- [Required work]:
Find every line with "round" in it, then report how many there are and nothing more.

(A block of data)
-*-*-
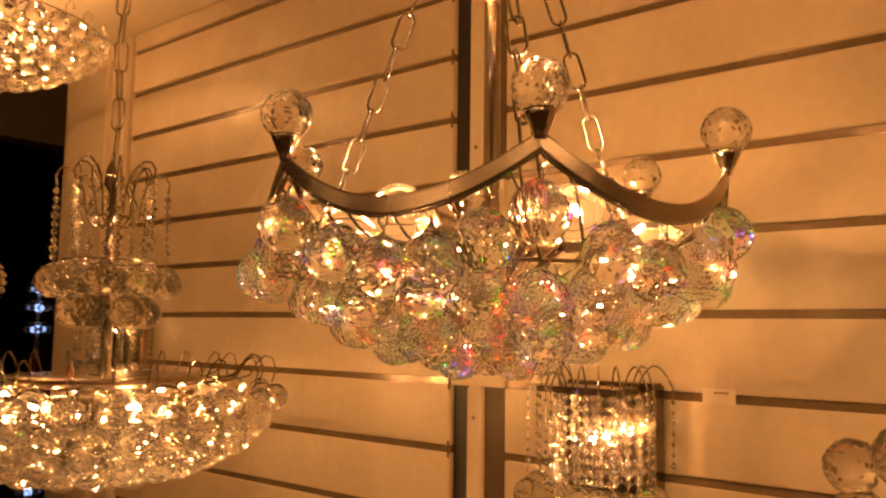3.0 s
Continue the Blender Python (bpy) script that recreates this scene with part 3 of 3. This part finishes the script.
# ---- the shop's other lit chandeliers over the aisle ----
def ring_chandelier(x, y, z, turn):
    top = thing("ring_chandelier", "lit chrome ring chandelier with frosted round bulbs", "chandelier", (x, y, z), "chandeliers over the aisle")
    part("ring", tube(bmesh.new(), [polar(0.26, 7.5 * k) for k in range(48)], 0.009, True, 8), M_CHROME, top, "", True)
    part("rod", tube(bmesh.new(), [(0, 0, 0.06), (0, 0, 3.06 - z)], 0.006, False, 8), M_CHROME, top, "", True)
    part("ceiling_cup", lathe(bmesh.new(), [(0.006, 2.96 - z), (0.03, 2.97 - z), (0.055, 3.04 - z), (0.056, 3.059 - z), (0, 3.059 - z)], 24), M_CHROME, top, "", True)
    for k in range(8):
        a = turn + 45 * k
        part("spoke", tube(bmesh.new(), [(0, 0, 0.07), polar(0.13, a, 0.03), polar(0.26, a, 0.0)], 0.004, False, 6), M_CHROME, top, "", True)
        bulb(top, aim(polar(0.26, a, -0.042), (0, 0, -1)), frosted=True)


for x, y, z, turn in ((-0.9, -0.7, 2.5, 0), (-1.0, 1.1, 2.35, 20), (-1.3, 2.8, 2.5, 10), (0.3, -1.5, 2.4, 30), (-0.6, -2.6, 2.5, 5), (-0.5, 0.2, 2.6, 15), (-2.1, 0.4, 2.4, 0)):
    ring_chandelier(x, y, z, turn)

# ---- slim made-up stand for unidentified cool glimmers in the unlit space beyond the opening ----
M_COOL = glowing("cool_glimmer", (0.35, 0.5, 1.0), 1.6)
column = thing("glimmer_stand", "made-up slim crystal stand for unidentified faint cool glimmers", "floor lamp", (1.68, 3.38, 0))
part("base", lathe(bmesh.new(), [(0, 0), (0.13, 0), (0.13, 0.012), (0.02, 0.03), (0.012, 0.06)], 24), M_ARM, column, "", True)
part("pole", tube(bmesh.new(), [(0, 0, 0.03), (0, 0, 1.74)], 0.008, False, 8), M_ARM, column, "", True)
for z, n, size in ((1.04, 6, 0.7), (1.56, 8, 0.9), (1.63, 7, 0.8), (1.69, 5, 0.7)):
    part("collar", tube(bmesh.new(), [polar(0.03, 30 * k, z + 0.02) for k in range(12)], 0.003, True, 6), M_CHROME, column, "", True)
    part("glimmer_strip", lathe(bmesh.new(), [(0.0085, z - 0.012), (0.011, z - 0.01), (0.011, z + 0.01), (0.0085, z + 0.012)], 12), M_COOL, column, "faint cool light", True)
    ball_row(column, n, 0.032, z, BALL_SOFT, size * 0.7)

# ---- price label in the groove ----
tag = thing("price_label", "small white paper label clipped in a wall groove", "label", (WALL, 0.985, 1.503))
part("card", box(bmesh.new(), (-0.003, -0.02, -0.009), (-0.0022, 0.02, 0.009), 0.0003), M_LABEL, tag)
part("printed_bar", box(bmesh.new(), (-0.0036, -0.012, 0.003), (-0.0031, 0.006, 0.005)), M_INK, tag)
-*-*-
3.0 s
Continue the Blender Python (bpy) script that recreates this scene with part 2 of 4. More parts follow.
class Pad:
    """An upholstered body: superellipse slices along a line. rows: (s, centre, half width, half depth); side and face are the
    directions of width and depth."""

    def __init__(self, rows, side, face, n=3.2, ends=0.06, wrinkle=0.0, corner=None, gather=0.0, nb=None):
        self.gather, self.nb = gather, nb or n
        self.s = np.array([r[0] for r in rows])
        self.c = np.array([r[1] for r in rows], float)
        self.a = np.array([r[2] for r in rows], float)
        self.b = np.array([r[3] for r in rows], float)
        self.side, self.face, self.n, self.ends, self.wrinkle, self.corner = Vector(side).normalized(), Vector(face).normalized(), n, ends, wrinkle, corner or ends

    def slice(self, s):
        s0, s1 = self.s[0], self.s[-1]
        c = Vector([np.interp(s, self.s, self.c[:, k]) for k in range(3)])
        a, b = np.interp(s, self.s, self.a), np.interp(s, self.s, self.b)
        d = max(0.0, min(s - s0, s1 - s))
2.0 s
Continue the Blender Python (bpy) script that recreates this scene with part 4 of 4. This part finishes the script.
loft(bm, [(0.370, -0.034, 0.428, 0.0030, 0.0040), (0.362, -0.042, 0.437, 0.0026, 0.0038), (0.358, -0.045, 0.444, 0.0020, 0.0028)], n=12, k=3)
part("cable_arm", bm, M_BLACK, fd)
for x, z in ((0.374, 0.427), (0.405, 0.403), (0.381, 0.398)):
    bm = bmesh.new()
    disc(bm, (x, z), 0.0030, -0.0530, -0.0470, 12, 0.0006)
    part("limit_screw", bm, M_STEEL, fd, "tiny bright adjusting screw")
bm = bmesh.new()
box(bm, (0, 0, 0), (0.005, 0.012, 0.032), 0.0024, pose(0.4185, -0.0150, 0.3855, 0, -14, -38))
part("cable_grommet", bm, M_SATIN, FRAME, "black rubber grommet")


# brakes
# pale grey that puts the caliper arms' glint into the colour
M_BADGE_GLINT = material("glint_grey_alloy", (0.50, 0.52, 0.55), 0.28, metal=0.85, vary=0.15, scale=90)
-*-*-
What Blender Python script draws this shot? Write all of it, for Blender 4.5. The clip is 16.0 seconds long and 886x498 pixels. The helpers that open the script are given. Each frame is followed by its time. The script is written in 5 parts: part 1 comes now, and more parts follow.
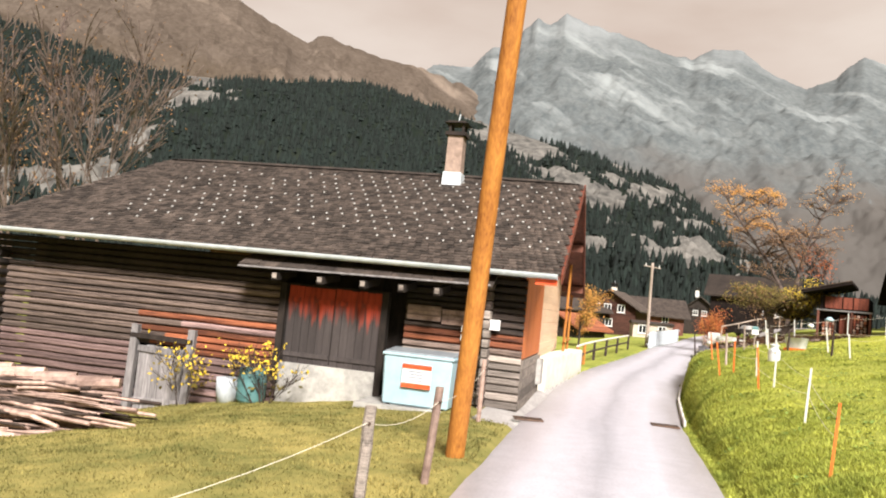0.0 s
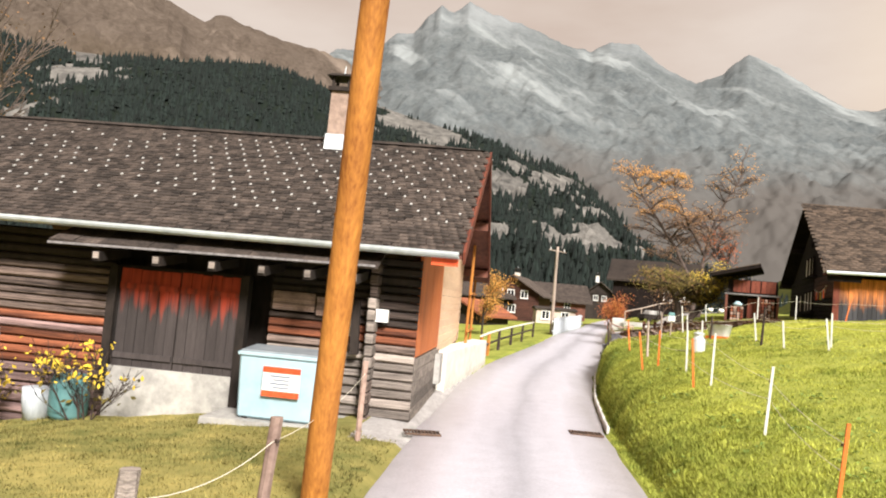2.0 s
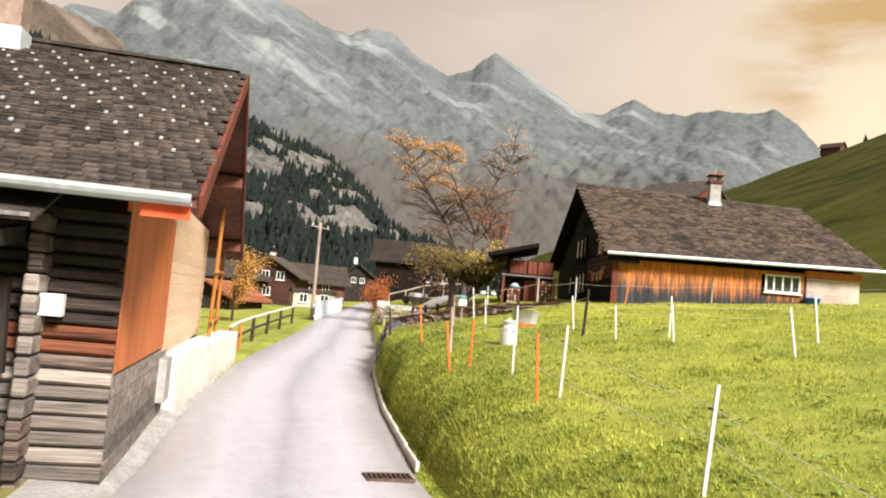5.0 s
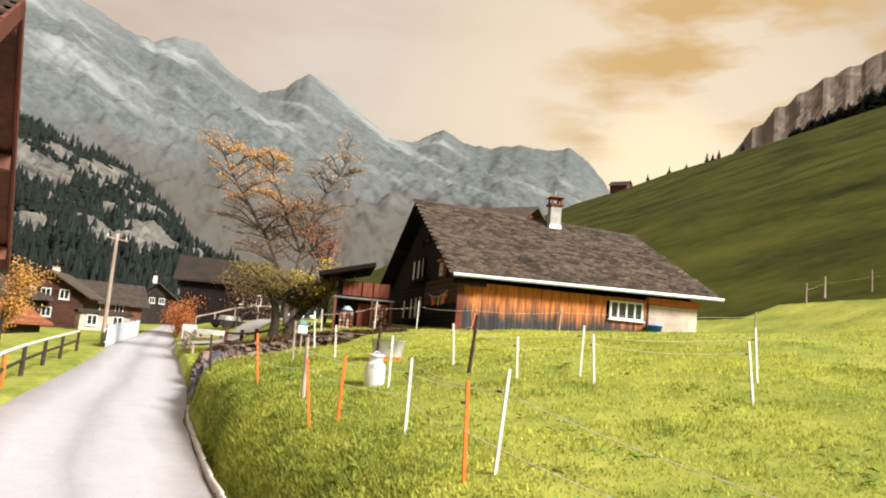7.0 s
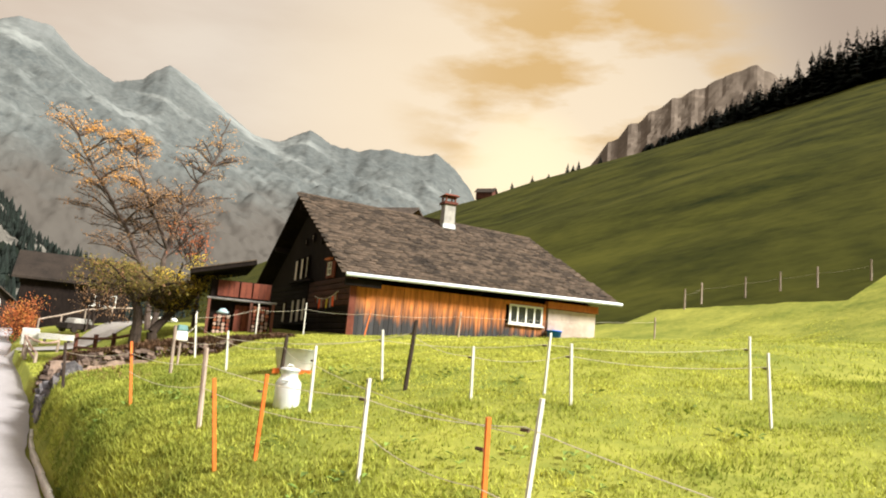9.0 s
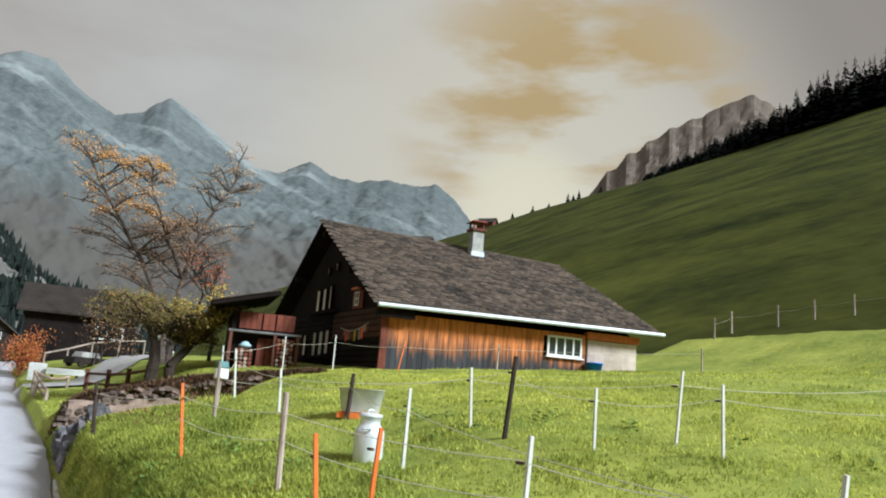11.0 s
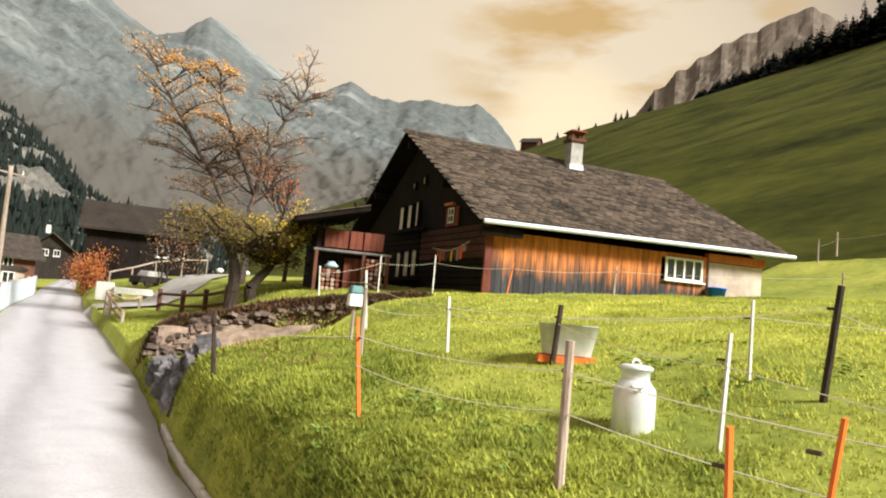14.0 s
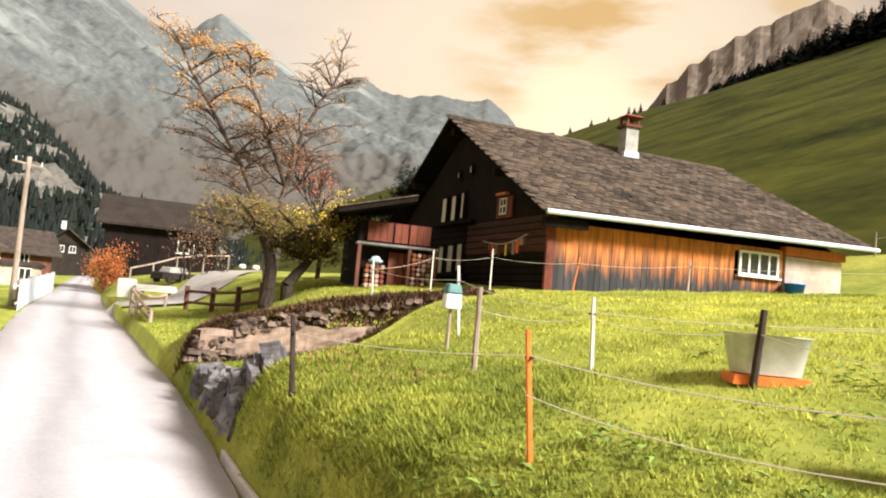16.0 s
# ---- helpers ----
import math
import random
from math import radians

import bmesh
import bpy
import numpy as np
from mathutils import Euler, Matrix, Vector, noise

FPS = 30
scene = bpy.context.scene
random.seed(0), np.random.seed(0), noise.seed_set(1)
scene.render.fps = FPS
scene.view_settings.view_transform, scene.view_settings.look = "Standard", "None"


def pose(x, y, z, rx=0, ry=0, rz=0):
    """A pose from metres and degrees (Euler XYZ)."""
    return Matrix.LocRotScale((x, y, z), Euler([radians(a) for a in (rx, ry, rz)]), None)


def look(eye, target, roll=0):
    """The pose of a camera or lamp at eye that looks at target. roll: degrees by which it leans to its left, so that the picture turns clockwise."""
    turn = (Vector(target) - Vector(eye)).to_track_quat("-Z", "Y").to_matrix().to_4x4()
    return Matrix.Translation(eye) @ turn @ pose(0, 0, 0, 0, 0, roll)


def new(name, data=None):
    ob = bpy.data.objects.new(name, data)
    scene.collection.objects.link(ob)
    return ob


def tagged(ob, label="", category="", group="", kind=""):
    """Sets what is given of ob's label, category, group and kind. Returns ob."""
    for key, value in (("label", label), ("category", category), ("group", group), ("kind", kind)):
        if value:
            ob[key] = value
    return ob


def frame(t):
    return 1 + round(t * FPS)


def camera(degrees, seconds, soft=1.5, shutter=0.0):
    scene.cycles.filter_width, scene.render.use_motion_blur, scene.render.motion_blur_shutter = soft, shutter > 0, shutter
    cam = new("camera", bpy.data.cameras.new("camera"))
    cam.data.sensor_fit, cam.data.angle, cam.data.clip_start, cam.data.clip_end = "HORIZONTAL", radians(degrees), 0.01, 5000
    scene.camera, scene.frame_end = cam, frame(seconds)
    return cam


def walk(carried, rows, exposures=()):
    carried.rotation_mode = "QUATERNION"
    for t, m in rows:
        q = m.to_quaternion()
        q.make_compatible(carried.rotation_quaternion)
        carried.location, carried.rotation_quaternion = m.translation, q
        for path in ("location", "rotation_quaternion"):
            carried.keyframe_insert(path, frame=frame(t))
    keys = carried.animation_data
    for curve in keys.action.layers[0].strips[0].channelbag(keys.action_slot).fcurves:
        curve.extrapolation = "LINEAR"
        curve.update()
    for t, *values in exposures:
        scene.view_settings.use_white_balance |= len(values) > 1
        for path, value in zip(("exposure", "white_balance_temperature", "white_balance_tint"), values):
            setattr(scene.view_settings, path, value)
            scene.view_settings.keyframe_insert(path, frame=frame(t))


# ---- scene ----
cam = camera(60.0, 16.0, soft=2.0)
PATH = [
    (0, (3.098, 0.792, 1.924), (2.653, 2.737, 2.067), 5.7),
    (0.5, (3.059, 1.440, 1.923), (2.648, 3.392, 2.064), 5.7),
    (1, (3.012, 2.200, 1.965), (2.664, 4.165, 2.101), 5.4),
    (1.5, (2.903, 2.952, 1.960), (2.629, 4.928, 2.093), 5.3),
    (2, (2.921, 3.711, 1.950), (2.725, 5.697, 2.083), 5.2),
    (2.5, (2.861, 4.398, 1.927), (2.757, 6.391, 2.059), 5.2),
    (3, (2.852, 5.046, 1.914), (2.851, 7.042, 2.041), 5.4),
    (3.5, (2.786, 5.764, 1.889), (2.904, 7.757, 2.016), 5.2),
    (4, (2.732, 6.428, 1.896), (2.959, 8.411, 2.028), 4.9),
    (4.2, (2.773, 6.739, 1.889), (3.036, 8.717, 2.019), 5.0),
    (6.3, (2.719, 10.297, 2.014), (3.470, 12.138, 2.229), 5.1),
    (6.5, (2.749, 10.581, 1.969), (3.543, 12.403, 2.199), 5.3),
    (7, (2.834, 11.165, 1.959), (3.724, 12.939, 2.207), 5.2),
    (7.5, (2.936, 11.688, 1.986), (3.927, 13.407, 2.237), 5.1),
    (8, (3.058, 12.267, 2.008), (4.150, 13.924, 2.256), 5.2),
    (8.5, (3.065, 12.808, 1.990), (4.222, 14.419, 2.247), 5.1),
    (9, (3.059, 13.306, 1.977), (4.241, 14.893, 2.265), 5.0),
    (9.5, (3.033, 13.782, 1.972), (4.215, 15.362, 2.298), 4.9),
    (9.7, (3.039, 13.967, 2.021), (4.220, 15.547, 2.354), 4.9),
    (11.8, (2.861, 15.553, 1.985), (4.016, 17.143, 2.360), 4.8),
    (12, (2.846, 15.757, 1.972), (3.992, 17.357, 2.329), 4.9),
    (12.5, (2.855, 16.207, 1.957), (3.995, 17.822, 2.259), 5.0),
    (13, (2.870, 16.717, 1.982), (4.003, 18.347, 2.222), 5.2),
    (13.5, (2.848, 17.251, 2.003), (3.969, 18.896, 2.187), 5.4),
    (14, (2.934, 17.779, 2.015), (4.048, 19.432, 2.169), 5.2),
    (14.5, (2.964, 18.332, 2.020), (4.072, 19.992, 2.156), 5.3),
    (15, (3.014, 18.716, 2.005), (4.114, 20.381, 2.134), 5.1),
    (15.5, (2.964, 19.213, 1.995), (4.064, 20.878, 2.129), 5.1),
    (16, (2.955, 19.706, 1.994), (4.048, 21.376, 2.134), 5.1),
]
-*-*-
- [Answer]:
2